Cuando era pequeña, entre
cumpleaños y cumpleaños, pasaba toda una vida. Cuando llegaba mi día, guiñaba
los ojos para tratar de recordar quién era yo el año anterior. Y me burlaba de
aquella niña tan pequeña: descubría que sabía más palabras del diccionario,
utilizaba nuevas expresiones rimbombantes, me hacía cargo de los nuevos
problemas, sabía que ahora lo mío eran las manoletinas, y no los zapatos Merceditas.
Me sentía satisfecha y me encontraba doce meses más interesante. Abría los
regalos con ansiedad. Pedía muñecas barriguitas y creía tener la certeza de que
por muchas décadas que pasaran nunca habría nada más importante que “jugar a
las clases” con mis muñecas. La vida era un juego.
Cuando pasé a la adolescencia, los
cumpleaños se hacían de rogar; juntaba dinero para comprar muchos minis y
mezclar brebajes indigestos. Descubría que mis piernas se habían estilizado,
que yo decidía cuándo y cómo cortarme el pelo, que le gustaba a los chicos cada
año un poco más. Que las letras de mis canciones me ponían los pelos de punta,
que sólo me reunía con los que me parecían “más especiales”. Que volaba con la
mente, que papá ya no podía saber todo lo que yo pensaba, que la vida estaba
llena de cosas buenas, que tenía mucho que descubrir. Que me gustaban los
besos. Que me agradaba fumar cigarrillos mientras pensaba, que el mar me hacía
feliz. Que mis dramas eran enormes. Y que el mundo bailaba alrededor de mí.
Pedía libros y discos. Buscaba mis espacios y mis maneras. Me hice ostra. Me cerré
mucho. Me abrí, por otro lado, demasiado. Exploté en un brote de extroversión.
Amé y odié con “verdaderas razones.” Tuve mi primera crisis existencial. La vida era pasarlo bien y llorar hasta caer
dormida.
Llegaron los felices veinte y,
entonces, los cumpleaños llegaban puntuales cada cinco de septiembre. Creí
tener la certeza de que era dueña de mi vida. Leía sin cesar. Conocí gente
interesante. Llené mi tiempo libre de conversaciones, de lugares. Descubrí qué
clase de personas y qué clase de cosas me gustaban. Me contaminé de sociología
y literatura. Me hice crítica. Viajé. Soñé. Me dediqué a escribir. Me embebí en la poesía.
Me enfermé. Mucho. Para siempre. Descubrí que los que quieres te pueden romper
en dos. Supe que todo era más complicado de lo que parecía. Entendí la amistad.
Me enamoré por primera vez.
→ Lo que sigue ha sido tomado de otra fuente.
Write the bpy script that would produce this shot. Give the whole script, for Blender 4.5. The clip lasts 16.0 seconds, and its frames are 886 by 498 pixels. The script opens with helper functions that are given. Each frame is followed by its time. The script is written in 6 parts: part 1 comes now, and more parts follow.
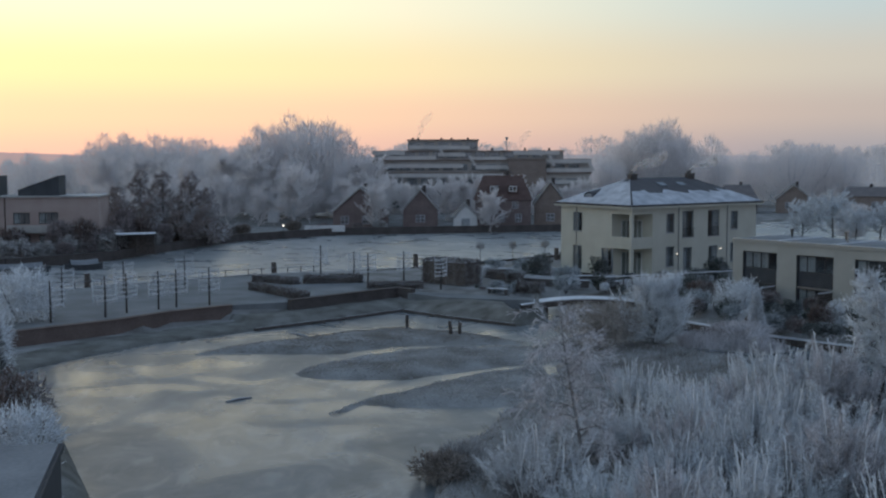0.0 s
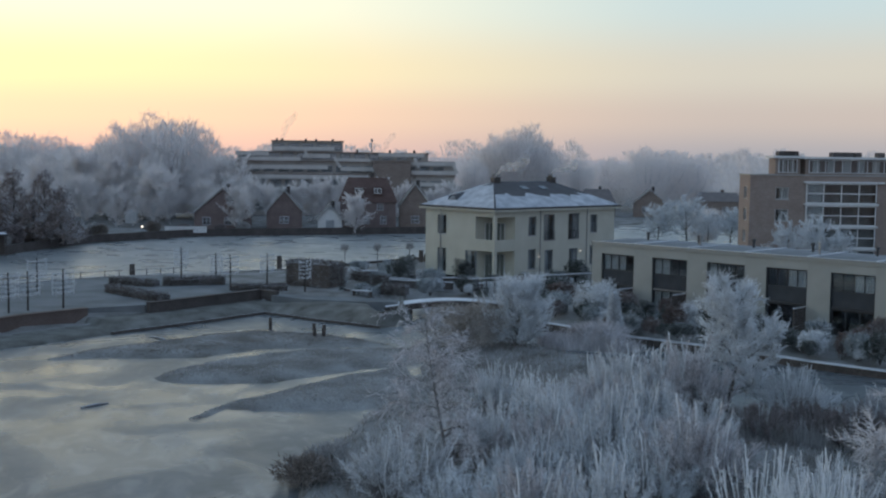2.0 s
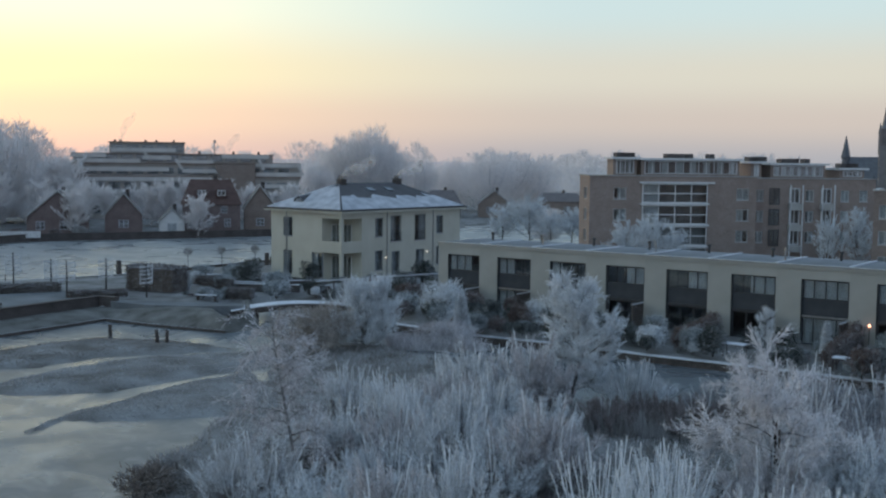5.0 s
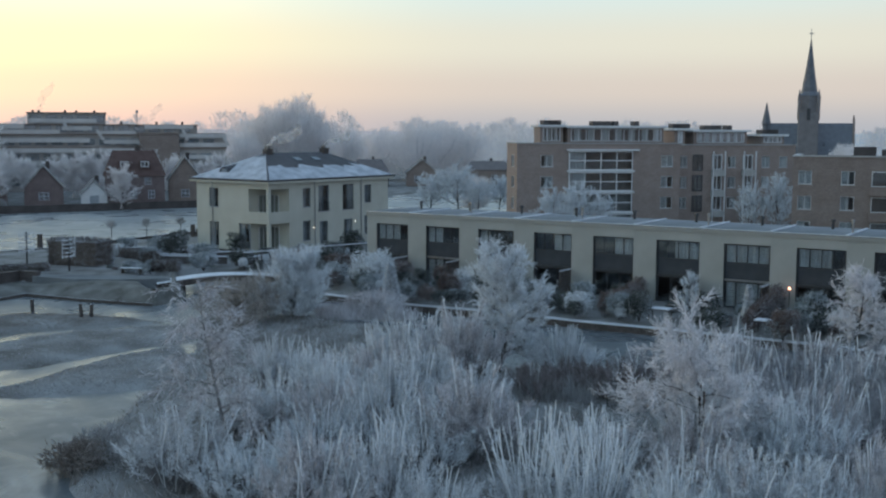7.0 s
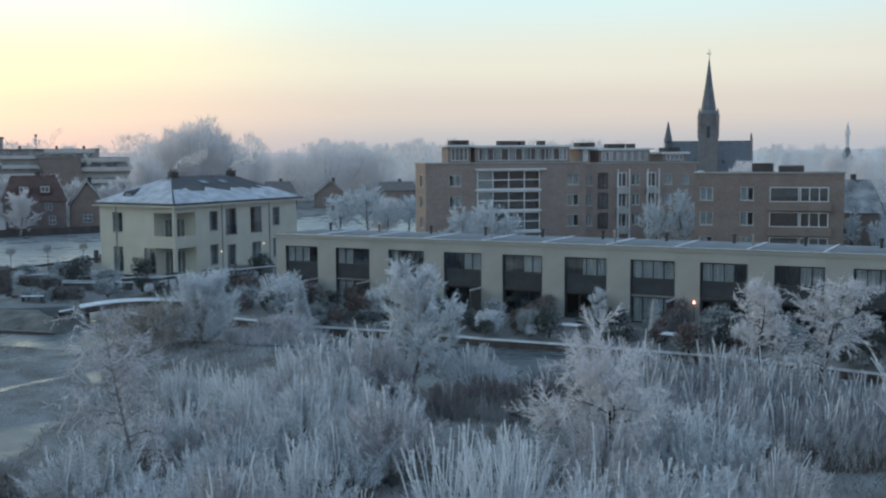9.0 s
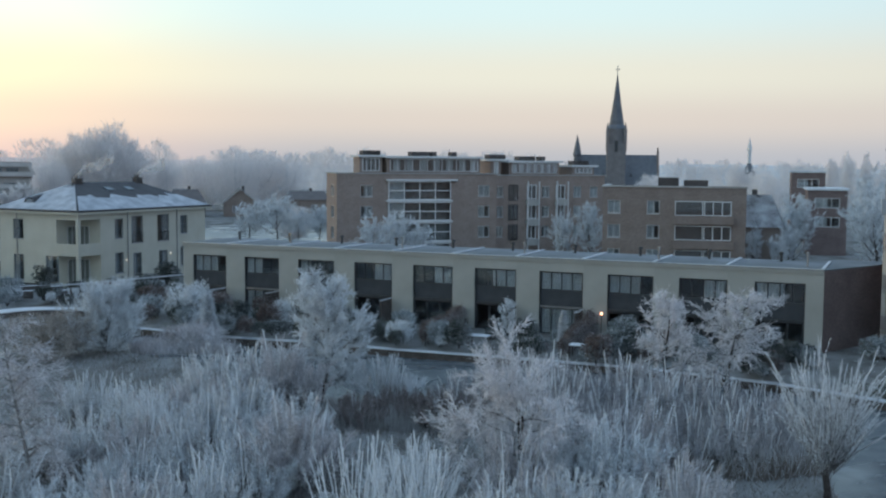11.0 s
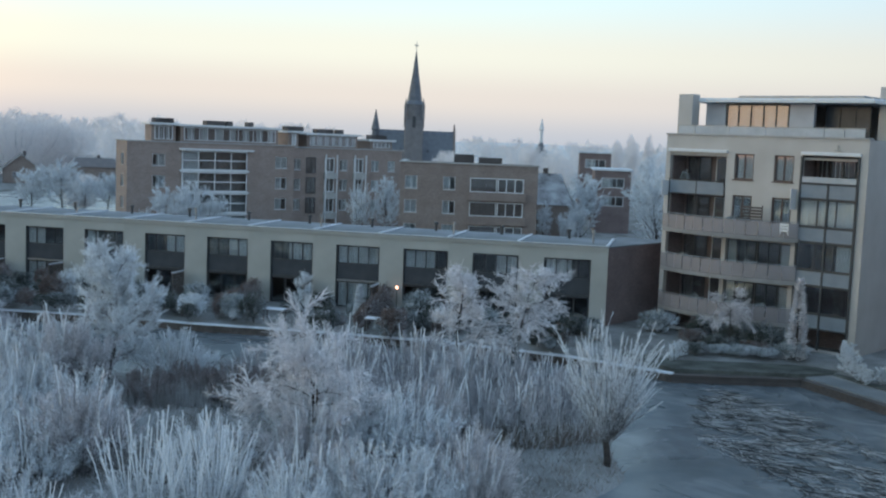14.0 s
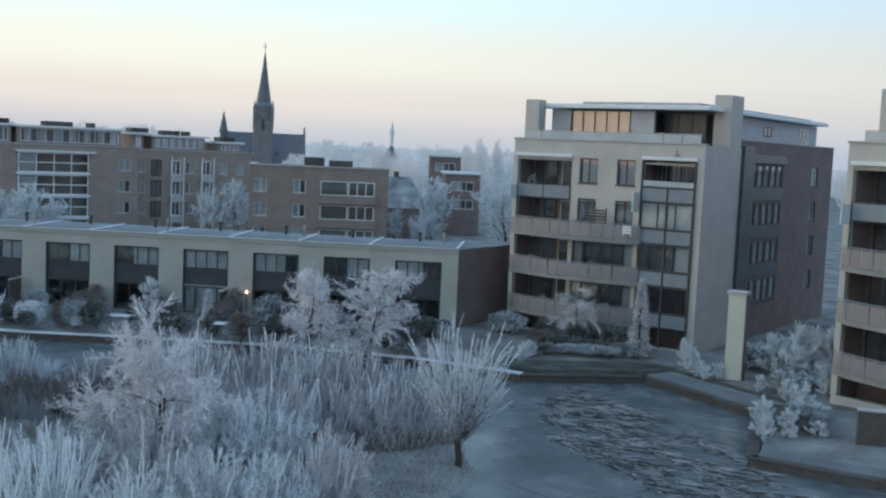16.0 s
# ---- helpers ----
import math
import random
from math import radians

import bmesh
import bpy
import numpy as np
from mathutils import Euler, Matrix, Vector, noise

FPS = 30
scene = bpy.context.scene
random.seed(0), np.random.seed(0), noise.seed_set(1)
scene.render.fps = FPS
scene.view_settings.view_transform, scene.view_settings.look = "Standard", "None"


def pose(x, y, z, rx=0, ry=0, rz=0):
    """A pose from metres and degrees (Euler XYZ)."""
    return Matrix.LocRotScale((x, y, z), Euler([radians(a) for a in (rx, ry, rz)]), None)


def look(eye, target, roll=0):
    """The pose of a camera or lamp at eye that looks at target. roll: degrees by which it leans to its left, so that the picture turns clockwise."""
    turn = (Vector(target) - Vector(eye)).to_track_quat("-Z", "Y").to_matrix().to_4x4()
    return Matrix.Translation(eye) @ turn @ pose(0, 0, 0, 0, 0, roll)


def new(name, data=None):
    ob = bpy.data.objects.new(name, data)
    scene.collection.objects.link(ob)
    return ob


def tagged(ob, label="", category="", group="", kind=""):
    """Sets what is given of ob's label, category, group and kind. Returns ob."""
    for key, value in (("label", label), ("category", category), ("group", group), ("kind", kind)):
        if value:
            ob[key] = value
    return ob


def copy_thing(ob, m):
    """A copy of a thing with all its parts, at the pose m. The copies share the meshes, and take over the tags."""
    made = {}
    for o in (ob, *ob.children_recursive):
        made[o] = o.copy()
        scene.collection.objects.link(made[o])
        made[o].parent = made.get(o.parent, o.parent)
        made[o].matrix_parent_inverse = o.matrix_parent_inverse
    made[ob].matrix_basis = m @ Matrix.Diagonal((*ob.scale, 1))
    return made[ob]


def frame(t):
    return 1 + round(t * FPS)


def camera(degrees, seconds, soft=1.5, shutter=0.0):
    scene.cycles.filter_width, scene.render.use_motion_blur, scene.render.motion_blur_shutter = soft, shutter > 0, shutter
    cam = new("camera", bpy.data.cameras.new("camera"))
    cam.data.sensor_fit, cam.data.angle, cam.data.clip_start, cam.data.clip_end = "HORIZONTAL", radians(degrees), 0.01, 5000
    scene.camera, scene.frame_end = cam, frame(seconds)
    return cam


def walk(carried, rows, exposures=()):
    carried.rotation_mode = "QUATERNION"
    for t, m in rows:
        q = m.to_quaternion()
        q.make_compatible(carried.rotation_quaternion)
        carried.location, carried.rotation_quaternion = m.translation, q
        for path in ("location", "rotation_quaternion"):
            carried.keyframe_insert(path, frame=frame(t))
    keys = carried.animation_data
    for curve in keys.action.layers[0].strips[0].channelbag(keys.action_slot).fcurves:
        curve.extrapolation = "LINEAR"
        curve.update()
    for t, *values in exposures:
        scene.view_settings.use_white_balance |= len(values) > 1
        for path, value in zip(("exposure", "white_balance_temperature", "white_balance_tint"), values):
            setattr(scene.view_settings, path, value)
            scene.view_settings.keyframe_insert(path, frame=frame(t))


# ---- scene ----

Fui feliz en dosis descomunales y me rompieron el
corazón. Tuve mi primera crisis sentimental. La vida era amor y dolor.
Ahora, en la treintena, que
cumples cada cuarto de hora. Que ya no pides ni barriguitas ni libros ni
discos, ni siquiera antologías poéticas. Que pides deseos “serios” cuando
soplas la única vela que has optado por colocar en tu tarta. Ahora que no tienes
nada claro qué quieres y, en tu memoria, se mezcla el cumpleaños del año pasado
con el del anterior sin poder distinguirlos. Ahora que me enfado porque un
vocablo nuevo perturba mi suficiencia. Que siento algo que se hace muy grande
en el pecho cuando veo a las niñas jugar a las muñecas, que sé que lo mío son
los tacones y no son las manoletinas. Que sabes qué copa es la que siempre
eliges. Ahora que tú eres la que comprendes todo lo que piensa papá. Ahora que
sigo fumando y no puedo dejarlo, que sigo siendo ostra y sociabilidad, según el
brote. Que necesito la poesía, que todo es literatura. Que me enamoré por
segunda vez, que fui muy feliz y desgraciada. Que asumo que no sé nada del
amor. Que van a seguir rompiéndome una y otra vez el corazón. Que sigo enferma.
Mucho. Para siempre. Que la intensidad te tiene en la cuerda floja. Que la
cuerda floja es tu hábitat. Que la vida no era lo que pensabas, pero que es
algo mucho mejor. O simplemente otra cosa. Que convives con tu crisis existencial.
Y con la sentimental. Y con todo tipo de crisis. Hoy, que celebras tu cinco de
septiembre, y que eres de todo menos adulta, mientras bebes sangría blanca con tus
amigas. Y sonríes. Y piensas que la vida es jugar -aunque hay que tener una
estrategia-, y que la vida no es pasarlo bien, porque eso es muy frívolo. Que
la vida es ser feliz entre todo este dolor. Y que esta literatura tampoco puede hacerte
llorar hasta caer dormida. Que mañana será cinco de septiembre.